##### Collected data

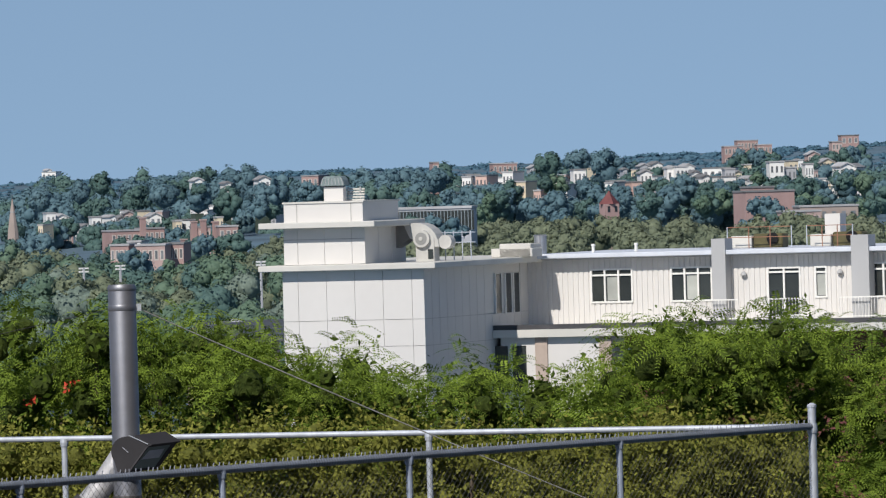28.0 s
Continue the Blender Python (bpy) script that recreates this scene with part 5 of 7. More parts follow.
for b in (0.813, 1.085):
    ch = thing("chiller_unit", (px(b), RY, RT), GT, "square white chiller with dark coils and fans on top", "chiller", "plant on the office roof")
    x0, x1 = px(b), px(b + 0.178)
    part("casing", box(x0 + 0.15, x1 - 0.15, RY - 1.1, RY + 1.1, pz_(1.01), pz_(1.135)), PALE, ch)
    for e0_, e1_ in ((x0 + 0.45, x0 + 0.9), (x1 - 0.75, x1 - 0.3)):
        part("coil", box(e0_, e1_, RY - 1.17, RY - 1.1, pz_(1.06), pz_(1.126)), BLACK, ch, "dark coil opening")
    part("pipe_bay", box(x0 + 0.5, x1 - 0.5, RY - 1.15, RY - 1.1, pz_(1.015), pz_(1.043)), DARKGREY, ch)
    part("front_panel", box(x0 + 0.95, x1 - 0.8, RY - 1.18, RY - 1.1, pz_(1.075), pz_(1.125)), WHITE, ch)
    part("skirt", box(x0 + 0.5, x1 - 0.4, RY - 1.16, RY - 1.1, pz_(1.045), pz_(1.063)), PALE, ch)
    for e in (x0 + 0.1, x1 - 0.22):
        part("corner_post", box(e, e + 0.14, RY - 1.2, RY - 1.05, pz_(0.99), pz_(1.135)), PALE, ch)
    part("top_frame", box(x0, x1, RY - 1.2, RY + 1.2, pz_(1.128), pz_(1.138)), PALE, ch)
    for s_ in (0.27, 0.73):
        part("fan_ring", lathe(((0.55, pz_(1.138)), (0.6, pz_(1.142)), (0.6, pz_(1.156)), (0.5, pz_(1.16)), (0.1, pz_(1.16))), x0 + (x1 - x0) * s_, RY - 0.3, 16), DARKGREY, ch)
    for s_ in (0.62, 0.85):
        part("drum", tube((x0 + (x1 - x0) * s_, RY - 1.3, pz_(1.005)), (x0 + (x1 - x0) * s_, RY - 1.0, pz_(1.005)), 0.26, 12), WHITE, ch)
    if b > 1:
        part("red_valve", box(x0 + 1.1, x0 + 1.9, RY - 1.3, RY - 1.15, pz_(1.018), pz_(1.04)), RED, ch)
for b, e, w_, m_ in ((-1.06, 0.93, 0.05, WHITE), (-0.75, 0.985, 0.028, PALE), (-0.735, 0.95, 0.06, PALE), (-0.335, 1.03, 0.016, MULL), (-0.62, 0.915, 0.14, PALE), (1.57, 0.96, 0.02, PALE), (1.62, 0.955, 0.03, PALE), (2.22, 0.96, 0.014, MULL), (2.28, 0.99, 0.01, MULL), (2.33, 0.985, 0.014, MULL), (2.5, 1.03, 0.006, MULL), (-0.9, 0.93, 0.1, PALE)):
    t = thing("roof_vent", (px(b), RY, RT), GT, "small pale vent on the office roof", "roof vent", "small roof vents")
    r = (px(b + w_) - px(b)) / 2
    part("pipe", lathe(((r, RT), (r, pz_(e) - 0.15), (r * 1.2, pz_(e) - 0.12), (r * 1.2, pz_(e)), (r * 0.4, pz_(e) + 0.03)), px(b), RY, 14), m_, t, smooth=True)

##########

• What to do
Write out the listing above exactly as it stands, pictures excluded.

• In response
28.0 s
Continue the Blender Python (bpy) script that recreates this scene with part 5 of 7. More parts follow.
for b in (0.813, 1.085):
    ch = thing("chiller_unit", (px(b), RY, RT), GT, "square white chiller with dark coils and fans on top", "chiller", "plant on the office roof")
    x0, x1 = px(b), px(b + 0.178)
    part("casing", box(x0 + 0.15, x1 - 0.15, RY - 1.1, RY + 1.1, pz_(1.01), pz_(1.135)), PALE, ch)
    for e0_, e1_ in ((x0 + 0.45, x0 + 0.9), (x1 - 0.75, x1 - 0.3)):
        part("coil", box(e0_, e1_, RY - 1.17, RY - 1.1, pz_(1.06), pz_(1.126)), BLACK, ch, "dark coil opening")
    part("pipe_bay", box(x0 + 0.5, x1 - 0.5, RY - 1.15, RY - 1.1, pz_(1.015), pz_(1.043)), DARKGREY, ch)
    part("front_panel", box(x0 + 0.95, x1 - 0.8, RY - 1.18, RY - 1.1, pz_(1.075), pz_(1.125)), WHITE, ch)
    part("skirt", box(x0 + 0.5, x1 - 0.4, RY - 1.16, RY - 1.1, pz_(1.045), pz_(1.063)), PALE, ch)
    for e in (x0 + 0.1, x1 - 0.22):
        part("corner_post", box(e, e + 0.14, RY - 1.2, RY - 1.05, pz_(0.99), pz_(1.135)), PALE, ch)
    part("top_frame", box(x0, x1, RY - 1.2, RY + 1.2, pz_(1.128), pz_(1.138)), PALE, ch)
    for s_ in (0.27, 0.73):
        part("fan_ring", lathe(((0.55, pz_(1.138)), (0.6, pz_(1.142)), (0.6, pz_(1.156)), (0.5, pz_(1.16)), (0.1, pz_(1.16))), x0 + (x1 - x0) * s_, RY - 0.3, 16), DARKGREY, ch)
    for s_ in (0.62, 0.85):
        part("drum", tube((x0 + (x1 - x0) * s_, RY - 1.3, pz_(1.005)), (x0 + (x1 - x0) * s_, RY - 1.0, pz_(1.005)), 0.26, 12), WHITE, ch)
    if b > 1:
        part("red_valve", box(x0 + 1.1, x0 + 1.9, RY - 1.3, RY - 1.15, pz_(1.018), pz_(1.04)), RED, ch)
for b, e, w_, m_ in ((-1.06, 0.93, 0.05, WHITE), (-0.75, 0.985, 0.028, PALE), (-0.735, 0.95, 0.06, PALE), (-0.335, 1.03, 0.016, MULL), (-0.62, 0.915, 0.14, PALE), (1.57, 0.96, 0.02, PALE), (1.62, 0.955, 0.03, PALE), (2.22, 0.96, 0.014, MULL), (2.28, 0.99, 0.01, MULL), (2.33, 0.985, 0.014, MULL), (2.5, 1.03, 0.006, MULL), (-0.9, 0.93, 0.1, PALE)):
    t = thing("roof_vent", (px(b), RY, RT), GT, "small pale vent on the office roof", "roof vent", "small roof vents")
    r = (px(b + w_) - px(b)) / 2
    part("pipe", lathe(((r, RT), (r, pz_(e) - 0.15), (r * 1.2, pz_(e) - 0.12), (r * 1.2, pz_(e)), (r * 0.4, pz_(e) + 0.03)), px(b), RY, 14), m_, t, smooth=True)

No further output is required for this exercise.